I have so much....for the past few years I have really felt that God is calling me to simplify...to live off of less.  This stuff that I have surrounded myself with is nothing but a distraction, getting in the way of my relationship with God and with my family and friends.  Although I want to simplify, I want to sell everything and give it to the poor, I struggle.  It is hard to give up this stuff that I am so attached to.  Every month or so I go through my closet getting rid of clothes that I have not worn.  I try to buy less....and when I do shop I try to make my purchases form thrift stores, local businesses, or companies who use their income to support people in need.  Finally, I give my money away often....donating money to organizations like the mocha club, compassion international, charity water, and my good friends in Nsoko Swaziland.  But all of these things are still fairly comfortable.  It is easy to toss a few t shirts in a garbage bag and pass them along to a good will.  It is easy to find some sweet kicks from TOMs Shoes, buy them, and feel good about myself.  And it is easy to make a quick online payment to an organization that is doing great work in some developing country.  All of these things are great....and honestly I am proud of my ability to be aware of my consumption and try to help others through my purchases...but I still want to do more.  And this next step has been real difficult.  Giving up my comfort so that others may simply live sounds easy enough but it has been a surprisingly difficult challenge.  I think the hardest part of this is that I am so removed from the extreme poverty that is a reality to so many people. 
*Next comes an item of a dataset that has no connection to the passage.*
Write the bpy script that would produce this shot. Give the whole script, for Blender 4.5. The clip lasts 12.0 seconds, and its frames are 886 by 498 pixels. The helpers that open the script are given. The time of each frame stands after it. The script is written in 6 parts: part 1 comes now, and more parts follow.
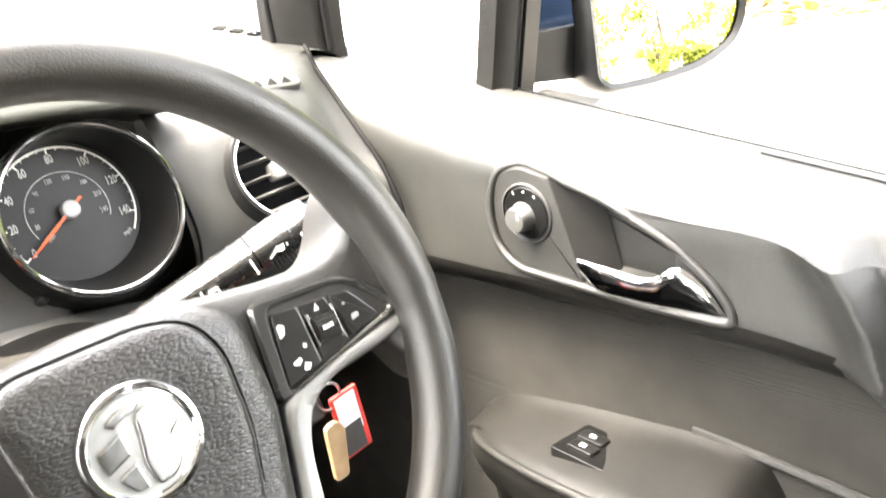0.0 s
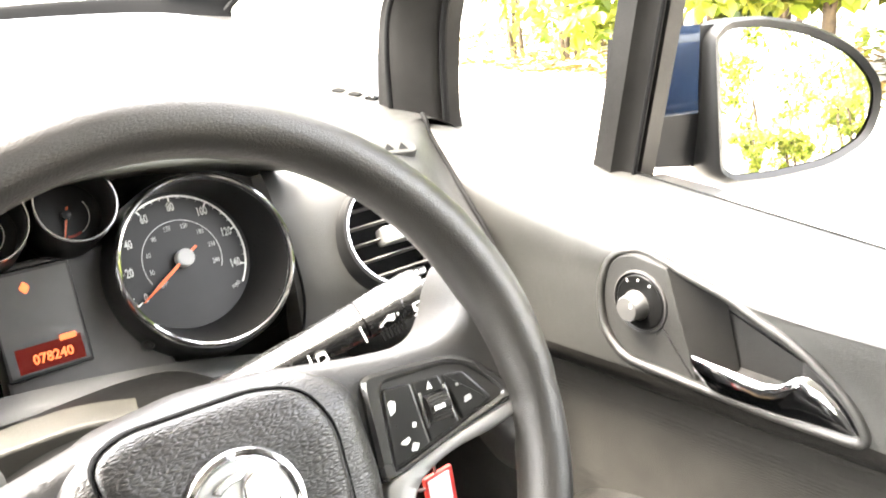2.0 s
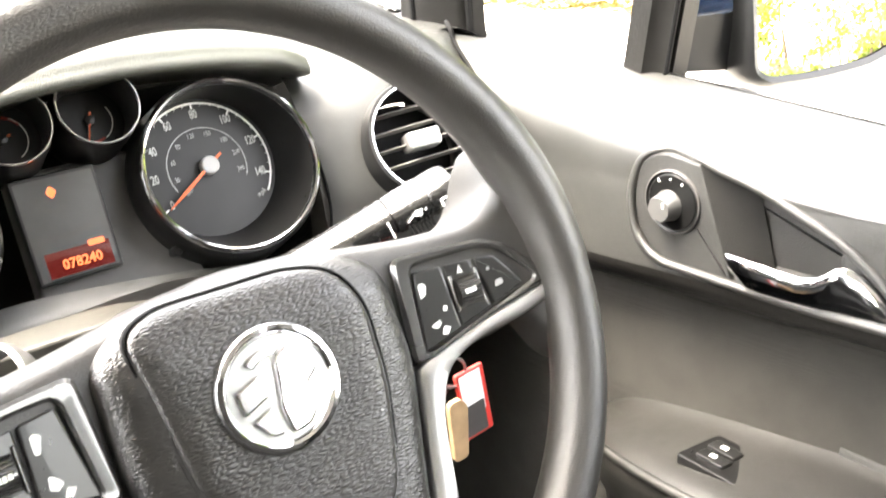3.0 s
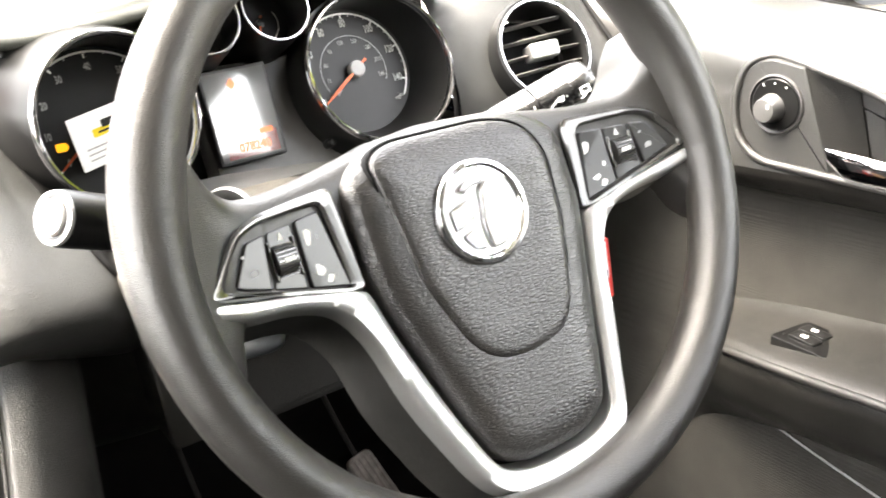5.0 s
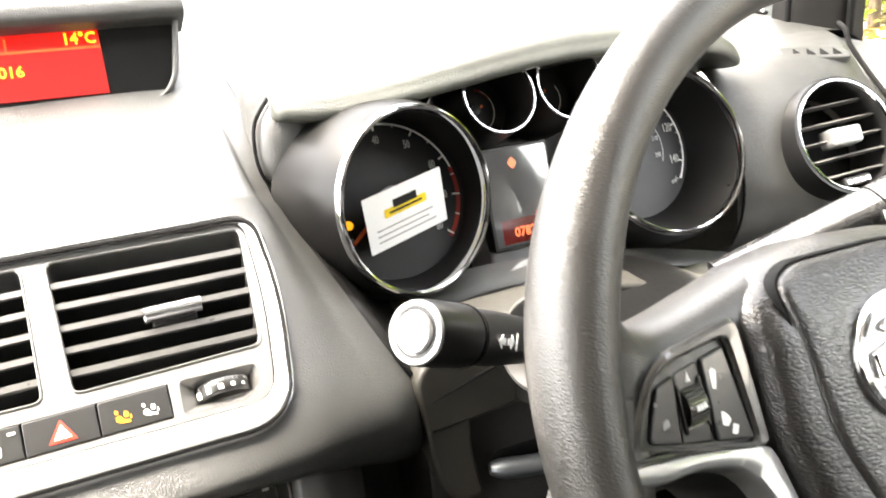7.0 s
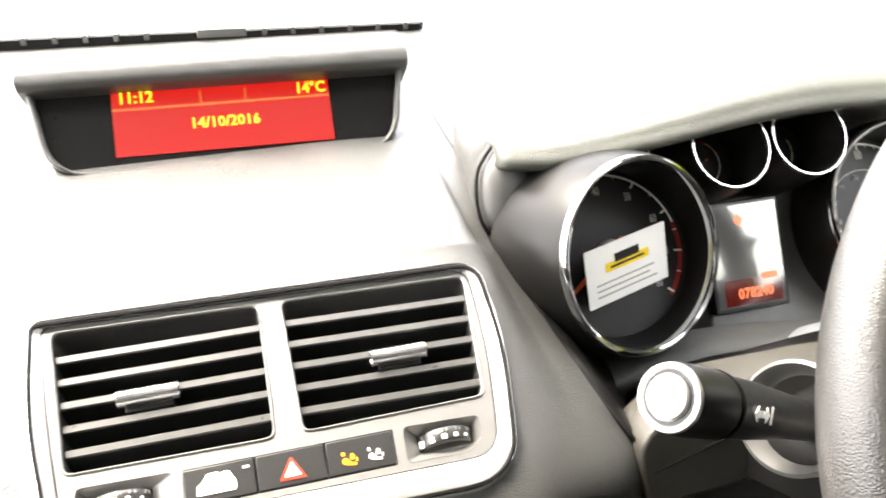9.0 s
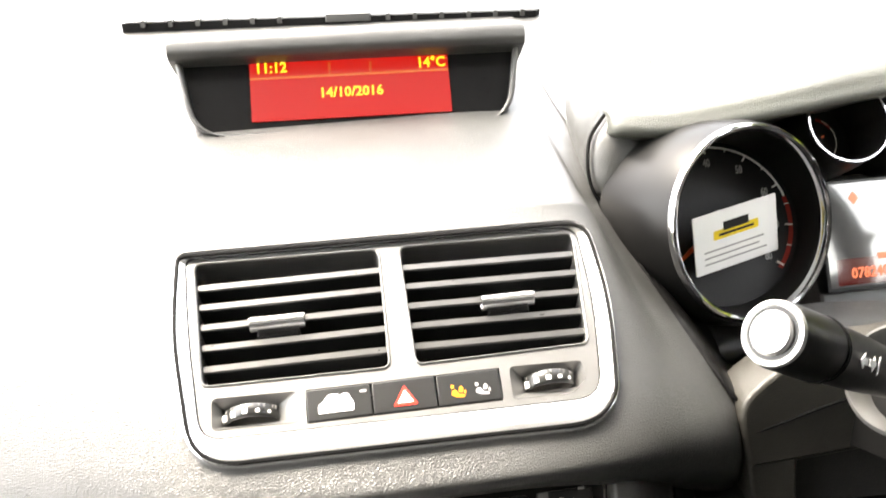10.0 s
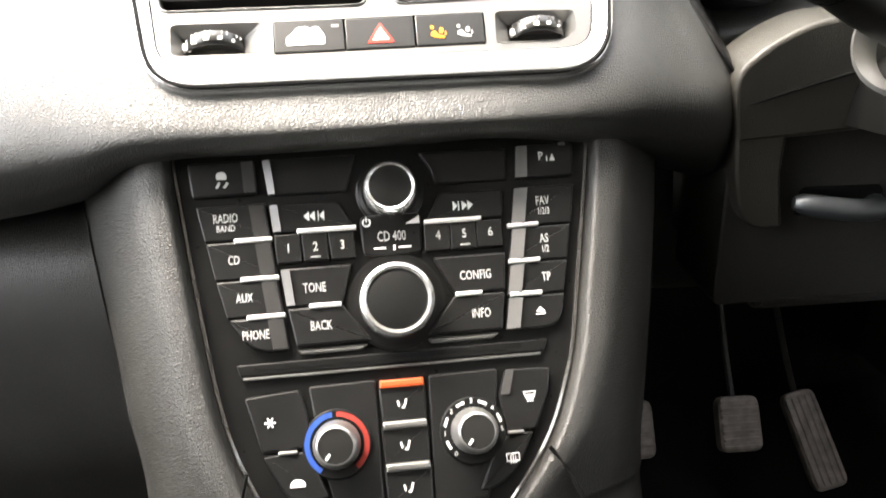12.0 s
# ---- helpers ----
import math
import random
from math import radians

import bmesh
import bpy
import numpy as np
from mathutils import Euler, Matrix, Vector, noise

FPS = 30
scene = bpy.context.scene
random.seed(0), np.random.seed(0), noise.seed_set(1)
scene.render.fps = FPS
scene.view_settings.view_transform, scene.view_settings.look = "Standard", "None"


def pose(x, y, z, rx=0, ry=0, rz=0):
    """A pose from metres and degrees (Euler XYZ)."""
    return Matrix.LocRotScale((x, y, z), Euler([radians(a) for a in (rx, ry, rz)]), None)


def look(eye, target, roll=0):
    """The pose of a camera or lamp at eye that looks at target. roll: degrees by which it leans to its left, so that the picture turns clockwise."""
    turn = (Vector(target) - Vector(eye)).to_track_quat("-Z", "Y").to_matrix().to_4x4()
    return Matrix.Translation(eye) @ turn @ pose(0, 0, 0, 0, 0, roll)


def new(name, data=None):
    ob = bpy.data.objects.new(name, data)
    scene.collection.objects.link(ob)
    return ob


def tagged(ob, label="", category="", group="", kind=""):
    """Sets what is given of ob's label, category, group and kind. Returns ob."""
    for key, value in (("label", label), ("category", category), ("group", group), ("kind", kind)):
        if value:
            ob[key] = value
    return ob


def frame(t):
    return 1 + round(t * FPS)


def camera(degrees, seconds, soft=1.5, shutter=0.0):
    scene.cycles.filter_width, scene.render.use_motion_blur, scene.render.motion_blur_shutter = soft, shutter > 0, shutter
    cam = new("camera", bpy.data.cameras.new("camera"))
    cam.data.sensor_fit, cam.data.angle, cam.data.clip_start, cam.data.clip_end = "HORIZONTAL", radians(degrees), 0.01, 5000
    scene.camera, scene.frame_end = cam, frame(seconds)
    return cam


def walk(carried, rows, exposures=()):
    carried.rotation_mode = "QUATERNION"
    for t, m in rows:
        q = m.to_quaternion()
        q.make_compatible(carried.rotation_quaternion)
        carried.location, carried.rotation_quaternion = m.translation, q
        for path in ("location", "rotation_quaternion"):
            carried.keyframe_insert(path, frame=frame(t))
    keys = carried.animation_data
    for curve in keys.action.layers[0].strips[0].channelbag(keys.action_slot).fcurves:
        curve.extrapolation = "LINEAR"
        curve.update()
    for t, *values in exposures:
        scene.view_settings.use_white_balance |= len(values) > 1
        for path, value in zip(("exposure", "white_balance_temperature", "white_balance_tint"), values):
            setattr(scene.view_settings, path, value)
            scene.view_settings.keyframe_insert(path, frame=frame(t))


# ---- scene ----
cam = camera(56.9, 12.0, soft=1.7, shutter=0.4)
PATH = [
    (0, (0.234, -0.337, 1.179), (1.473, 1.061, 0.465), -9.5),
    (0.5, (0.229, -0.336, 1.205), (1.491, 1.084, 0.582), -8.7),
    (1, (0.237, -0.331, 1.218), (1.498, 1.125, 0.68), -8.0),
    (1.5, (0.235, -0.313, 1.203), (1.468, 1.176, 0.691), -6.1),
    (2, (0.226, -0.307, 1.186), (1.376, 1.236, 0.645), -5.9),
    (2.5, (0.226, -0.305, 1.168), (1.333, 1.252, 0.576), -6.6),
    (3, (0.22, -0.304, 1.151), (1.29, 1.253, 0.494), -7.4),
    (3.2, (0.215, -0.309, 1.144), (1.262, 1.251, 0.459), -8.1),
    (4.8, (0.107, -0.337, 1.124), (1.101, 1.246, 0.412), -7.3),
    (5, (0.096, -0.334, 1.123), (1.084, 1.254, 0.414), -7.3),
    (5.5, (0.059, -0.315, 1.116), (0.994, 1.308, 0.414), -6.9),
    (6, (0.039, -0.288, 1.12), (0.917, 1.379, 0.45), -6.7),
    (6.5, (0.025, -0.245, 1.131), (0.854, 1.463, 0.501), -6.3),
    (6.7, (0.024, -0.228, 1.143), (0.831, 1.501, 0.542), -6.0),
    (8.3, (0.028, -0.168, 1.155), (0.689, 1.658, 0.677), -8.4),
    (8.5, (0.016, -0.171, 1.152), (0.606, 1.686, 0.702), -7.7),
    (9, (-0.006, -0.18, 1.148), (0.437, 1.728, 0.745), -5.8),
    (9.5, (-0.018, -0.195, 1.144), (0.278, 1.752, 0.796), -5.0),
    (10, (-0.02, -0.208, 1.12), (0.184, 1.751, 0.769), -4.7),
    (10.2, (-0.016, -0.21, 1.114), (0.166, 1.74, 0.71), -5.0),
    (10.5, (-0.021, -0.212, 1.098), (0.169, 1.721, 0.622), -4.6),
    (11, (-0.016, -0.209, 1.07), (0.186, 1.687, 0.466), -3.9),
    (11.5, (-0.019, -0.202, 1.05), (0.203, 1.645, 0.315), -2.7),
    (12, (-0.02, -0.205, 1.037), (0.174, 1.613, 0.226), -1.9),
]
EXPOSURE = [(0, 5.0, 7300, 10), (3, 4.95, 7300, 10), (5.5, 4.72, 7300, 10), (9.5, 4.15, 7300, 10), (12, 3.88, 7200, 10)]
walk(cam, [(t, look(eye, target, roll)) for t, eye, target, roll in PATH], exposures=EXPOSURE)

# ---- daylight: a bright hazy sky, one broad sun from the left ----
SUN_EL, SUN_AZ = radians(68), radians(-74)
world = bpy.data.worlds.new("sky")
scene.world = world
world.use_nodes = True
_n, _l = world.node_tree.nodes, world.node_tree.links
_sky = _n.new("ShaderNodeTexSky")
_sky.sky_type, _sky.sun_disc = "NISHITA", False
_sky.sun_elevation, _sky.sun_rotation = SUN_EL, SUN_AZ
_sky.air_density, _sky.dust_density, _sky.ozone_density = 1.0, 3.0, 0.6
_hsv = _n.new("ShaderNodeHueSaturation")
_hsv.inputs["Saturation"].default_value = 0.35
_bg = _n["Background"]
_bg.inputs["Strength"].default_value = 0.17
_l.new(_sky.outputs[0], _hsv.inputs["Color"])
_l.new(_hsv.outputs[0], _bg.inputs["Color"])
sun = new("sun", bpy.data.lights.new("sun", "SUN"))
sun.data.energy, sun.data.angle, sun.data.color = 0.75, radians(28), (1.0, 0.97, 0.92)
_d = Vector((math.sin(SUN_AZ) * math.cos(SUN_EL), math.cos(SUN_AZ) * math.cos(SUN_EL), math.sin(SUN_EL)))
sun.matrix_world = look(_d * 50, (0, 0, 0))


# ---- materials ----
def node_mat(name):
    m = bpy.data.materials.new(name)
    m.use_nodes = True
    nt = m.node_tree
    return m, nt.nodes, nt.links, nt.nodes["Principled BSDF"]


def wobble(n, l, scale, detail=3.0, coord="Object"):
    tc = n.new("ShaderNodeTexCoord")
    t = n.new("ShaderNodeTexNoise")
    t.inputs["Scale"].default_value, t.inputs["Detail"].default_value = scale, detail
    l.new(tc.outputs[coord], t.inputs["Vector"])
    return t


def mixed(n, l, fac, a, b, lo=0.35, hi=0.65):
    r = n.new("ShaderNodeValToRGB")
    r.color_ramp.elements[0].position, r.color_ramp.elements[1].position = lo, hi
    r.color_ramp.elements[0].color, r.color_ramp.elements[1].color = (*a, 1), (*b, 1)
    l.new(fac, r.inputs["Fac"])
    return r.outputs["Color"]


def grained(name, base, rough=0.5, cell=600.0, depth=0.00025, dirt=0.25, spec=0.5, stretch=(1, 1, 1), coat=0.0):
    """Moulded plastic: pebbled relief, uneven sheen and a little dust."""
    m, n, l, p = node_mat(name)
    tc = n.new("ShaderNodeTexCoord")
    mp = n.new("ShaderNodeMapping")
    mp.inputs["Scale"].default_value = stretch
    l.new(tc.outputs["Object"], mp.inputs["Vector"])
    wn = n.new("ShaderNodeTexNoise")
    wn.inputs["Scale"].default_value, wn.inputs["Detail"].default_value = cell * 0.35, 2
    l.new(mp.outputs[0], wn.inputs["Vector"])
    mixv = n.new("ShaderNodeVectorMath")
    mixv.operation = "MULTIPLY_ADD"
    mixv.inputs[1].default_value = (1.2 / cell, 1.2 / cell, 1.2 / cell)
    l.new(wn.outputs["Color"], mixv.inputs[0])
    l.new(mp.outputs[0], mixv.inputs[2])
    vo = n.new("ShaderNodeTexVoronoi")
    vo.feature = "DISTANCE_TO_EDGE"
    vo.inputs["Scale"].default_value = cell
    l.new(mixv.outputs[0], vo.inputs["Vector"])
    cr = n.new("ShaderNodeMapRange")
    cr.inputs["From Max"].default_value = 0.35
    l.new(vo.outputs["Distance"], cr.inputs["Value"])
    bp = n.new("ShaderNodeBump")
    bp.inputs["Strength"].default_value, bp.inputs["Distance"].default_value = 1.0, depth
    l.new(cr.outputs[0], bp.inputs["Height"])
    l.new(bp.outputs[0], p.inputs["Normal"])
    big = wobble(n, l, 14.0, 4)
    lo = tuple(c * (1 - dirt) for c in base)
    hi = tuple(min(1, c * (1 + dirt) + 0.004) for c in base)
    l.new(mixed(n, l, big.outputs["Fac"], lo, hi, 0.3, 0.7), p.inputs["Base Color"])
    rr = n.new("ShaderNodeMapRange")
    rr.inputs["To Min"].default_value, rr.inputs["To Max"].default_value = rough - 0.08, rough + 0.08
    l.new(wobble(n, l, 60.0, 3).outputs["Fac"], rr.inputs["Value"])
    l.new(rr.outputs[0], p.inputs["Roughness"])
    p.inputs["Specular IOR Level"].default_value = spec
    p.inputs["Coat Weight"].default_value, p.inputs["Coat Roughness"].default_value = coat, 0.32
    return m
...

We need to become aware of these problems first hand, searching out opportunities to serve and use our resources to help others.  I am so thankful that God brought me to the Cabin Coffee Shop on this brisk Saturday evening, I am glad that we took our homework break when we did, and I am thankful that God has given me the ability to provide my new friend with a meal.  I pray that God will continue to give me opportunities like this one.  I pray that I will not only continue to feel convicted to live a simpler life but that also I have the strength to live a less comfortable life so that others can simply live.  Finally, I pray that God will give me the opportunity and the strength to live in a place where I will see this need daily.  Not so that I can give people who are less fortunate than I am sympathy and a warm meal but so that I can learn to love others more than I love myself.

I think that that is really what it all comes down to...love.  This lifestyle of simiplicity will be nothing but common sense when we learn to love God and others more than ourselves.